Neoclassical taste, which looked back to the culture of the ancient Graeco-Roman world, dominated architecture and the decorative arts in the wake of 18th Century archaeological excavations and scholarly publications. Fashion followed this lead, the lively character of the Rococo style gradually giving way to more restrained lines. This sash, possibly worn with a simple white muslin dress inspired by the antique, clearly shows the influence of the classical world. Made of pale blue satin ribbon with a, now faded, contrasting border, each fringed end is printed with a monochrome roundel depicting women and putti within an ornate frame. At the centre of the sash -most visible when worn – a rectangular scene depicts female figures in classical dress accompanied by putti and peacocks pulling a chariot. Its long format and shallow plane along which figures are strung, as if in procession, recall classical friezes carved in relief on marble or stone. Scholarly studies of archaeological finds, such as the eight volume Le Antichità di Ercolano Esposte of 1757-92 illustrating those at Pompeii and Herculaneum, provided inspiration to designers internationally. Though not a direct source for our sash, the rectangular scenes of women engaged in domestic and leisure activities decorating ancient Greek water jars, documented and illustrated by Sir William Hamilton in 1766-7 (see examples in collections of the New York Public Library digitalcollections.nypl.org/items/89e1dc4f-93b1-3472-e040-e00a1806369f and at the Royal Academy www.royalacademy.org.uk/art-artists/work-of-art/colour-plate-of-apollo-eros-and-the-muses-at-their-toilet-from-attic-hydria ), are very close in character.

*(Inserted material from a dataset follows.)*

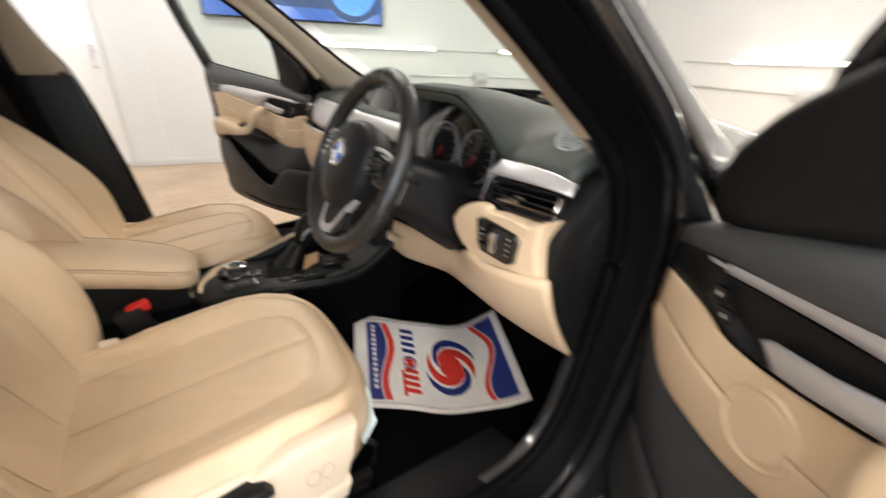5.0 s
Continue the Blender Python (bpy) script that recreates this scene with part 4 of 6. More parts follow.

The sash was almost certainly printed in Paris, considered the centre of fashionable luxury at the time, by a company specialising in printing classical style motifs with etched and stipple engraved copper plates onto textiles and paper. The flexibility of this method made it suitable for use on household items, such as wallpaper, and garments and accessories (see Related Items). In the United Kingdom, where Parisian sashes were imported and inspired the manufacture of similar examples, they were known as Versailles sashes, evoking the glamour of the French court. Two similar sashes printed with identical scenes to ours at each fringed end survive in the Museum of Fine Arts Boston and the Victoria and Albert Museum, the former monochrome, the latter coloured.
A study of Versailles sashes can be found in volume 44, 2010 of Costume, the Journal of the Costume Society.